Recorded data
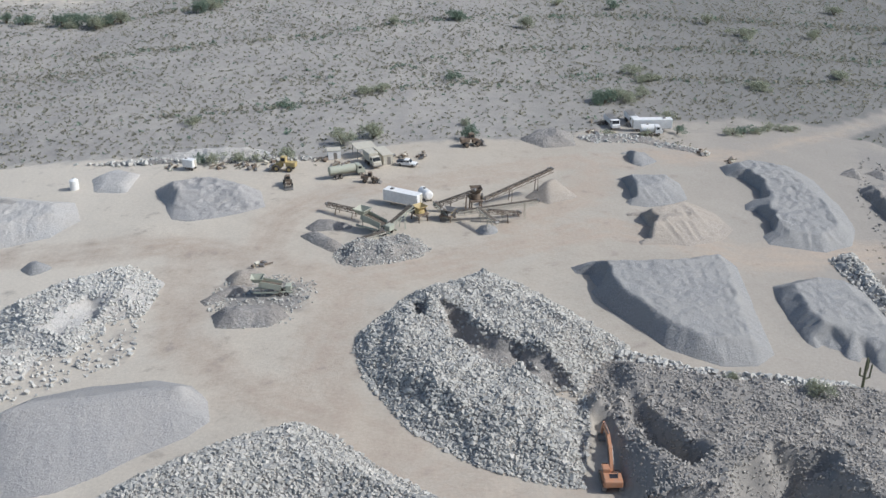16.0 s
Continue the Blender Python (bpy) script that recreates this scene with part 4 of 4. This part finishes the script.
def pickup(x, y, rz, paint, label, bed="open", length=5.6, group="pickups in the yard"):
    """Crew-cab pickup, nose towards local +y."""
    k = length / 5.6
    ob = thing("pickup_truck", x, y, rz, label, "pickup truck", group)
    ob.scale = (0.98, k, 1.0)
    bm = prism(B(), [(-2.75, 0.5), (-2.75, 1.02), (-1.0, 1.05), (1.0, 1.05), (2.55, 1.0), (2.75, 0.85), (2.75, 0.5), (2.2, 0.42), (-2.2, 0.42)], 1.92, 0, 0.05)
    part("body", bm, paint, ob)
    if bed == "open":
        bm = B()
        box(bm, 0.1, 1.75, 0.35, -0.88, -1.85, 1.18, bevel=0.03)
        box(bm, 0.1, 1.75, 0.35, 0.88, -1.85, 1.18, bevel=0.03)
        box(bm, 1.86, 0.1, 0.35, 0, -2.68, 1.18, bevel=0.03)
        part("bed_rail", bm, paint, ob)
        part("bed_floor", box(B(), 1.6, 1.62, 0.03, 0, -1.82, 1.075), M_STEEL, ob)
    else:
        part("bed_cover", box(B(), 1.86, 1.8, 0.3, 0, -1.83, 1.19, bevel=0.05), M_BLACK, ob, "black soft bed cover")
    bm = prism(B(), [(-0.95, 1.03), (-0.8, 1.74), (0.55, 1.78), (1.25, 1.08)], 1.78, 0, 0.06)
    part("cab", bm, paint, ob)
    part("windscreen", prism(B(), [(0.62, 1.70), (1.2, 1.14), (1.24, 1.16), (0.66, 1.74)], 1.58), M_GLASS, ob)
    part("rear_window", prism(B(), [(-0.95, 1.2), (-0.86, 1.66), (-0.90, 1.66), (-0.99, 1.2)], 1.45), M_GLASS, ob)
    for s in (-1, 1):
        part("side_window", box(B(), 0.03, 0.82, 0.36, s * 0.885, 0.35, 1.42, bevel=0.01), M_GLASS, ob)
        part("side_window", box(B(), 0.03, 0.68, 0.36, s * 0.885, -0.48, 1.42, bevel=0.01), M_GLASS, ob)
        part("headlight", box(B(), 0.42, 0.06, 0.2, s * 0.7, 2.75, 0.82, bevel=0.02), M_LAMP, ob)
        part("tail_light", box(B(), 0.16, 0.06, 0.34, s * 0.86, -2.76, 0.92, bevel=0.02), M_RED, ob)
        part("mirror", box(B(), 0.2, 0.1, 0.18, s * 1.02, 0.95, 1.2, bevel=0.03), paint, ob)
        for yy in (-1.75, 1.78):
            wheel(ob, s * 0.86, yy, 0.4, 0.27)
    part("bumper", box(B(), 1.9, 0.16, 0.24, 0, 2.8, 0.55, bevel=0.04), M_STEEL, ob)
    part("bumper", box(B(), 1.9, 0.14, 0.2, 0, -2.82, 0.55, bevel=0.04), M_STEEL, ob)
    part("grille", box(B(), 0.9, 0.05, 0.3, 0, 2.77, 0.82, bevel=0.02), M_BLACK, ob)
    return ob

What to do
Repeat the material above word for word, please, apart from its images.

Correct answer
16.0 s
Continue the Blender Python (bpy) script that recreates this scene with part 4 of 4. This part finishes the script.
def pickup(x, y, rz, paint, label, bed="open", length=5.6, group="pickups in the yard"):
    """Crew-cab pickup, nose towards local +y."""
    k = length / 5.6
    ob = thing("pickup_truck", x, y, rz, label, "pickup truck", group)
    ob.scale = (0.98, k, 1.0)
    bm = prism(B(), [(-2.75, 0.5), (-2.75, 1.02), (-1.0, 1.05), (1.0, 1.05), (2.55, 1.0), (2.75, 0.85), (2.75, 0.5), (2.2, 0.42), (-2.2, 0.42)], 1.92, 0, 0.05)
    part("body", bm, paint, ob)
    if bed == "open":
        bm = B()
        box(bm, 0.1, 1.75, 0.35, -0.88, -1.85, 1.18, bevel=0.03)
        box(bm, 0.1, 1.75, 0.35, 0.88, -1.85, 1.18, bevel=0.03)
        box(bm, 1.86, 0.1, 0.35, 0, -2.68, 1.18, bevel=0.03)
        part("bed_rail", bm, paint, ob)
        part("bed_floor", box(B(), 1.6, 1.62, 0.03, 0, -1.82, 1.075), M_STEEL, ob)
    else:
        part("bed_cover", box(B(), 1.86, 1.8, 0.3, 0, -1.83, 1.19, bevel=0.05), M_BLACK, ob, "black soft bed cover")
    bm = prism(B(), [(-0.95, 1.03), (-0.8, 1.74), (0.55, 1.78), (1.25, 1.08)], 1.78, 0, 0.06)
    part("cab", bm, paint, ob)
    part("windscreen", prism(B(), [(0.62, 1.70), (1.2, 1.14), (1.24, 1.16), (0.66, 1.74)], 1.58), M_GLASS, ob)
    part("rear_window", prism(B(), [(-0.95, 1.2), (-0.86, 1.66), (-0.90, 1.66), (-0.99, 1.2)], 1.45), M_GLASS, ob)
    for s in (-1, 1):
        part("side_window", box(B(), 0.03, 0.82, 0.36, s * 0.885, 0.35, 1.42, bevel=0.01), M_GLASS, ob)
        part("side_window", box(B(), 0.03, 0.68, 0.36, s * 0.885, -0.48, 1.42, bevel=0.01), M_GLASS, ob)
        part("headlight", box(B(), 0.42, 0.06, 0.2, s * 0.7, 2.75, 0.82, bevel=0.02), M_LAMP, ob)
        part("tail_light", box(B(), 0.16, 0.06, 0.34, s * 0.86, -2.76, 0.92, bevel=0.02), M_RED, ob)
        part("mirror", box(B(), 0.2, 0.1, 0.18, s * 1.02, 0.95, 1.2, bevel=0.03), paint, ob)
        for yy in (-1.75, 1.78):
            wheel(ob, s * 0.86, yy, 0.4, 0.27)
    part("bumper", box(B(), 1.9, 0.16, 0.24, 0, 2.8, 0.55, bevel=0.04), M_STEEL, ob)
    part("bumper", box(B(), 1.9, 0.14, 0.2, 0, -2.82, 0.55, bevel=0.04), M_STEEL, ob)
    part("grille", box(B(), 0.9, 0.05, 0.3, 0, 2.77, 0.82, bevel=0.02), M_BLACK, ob)
    return ob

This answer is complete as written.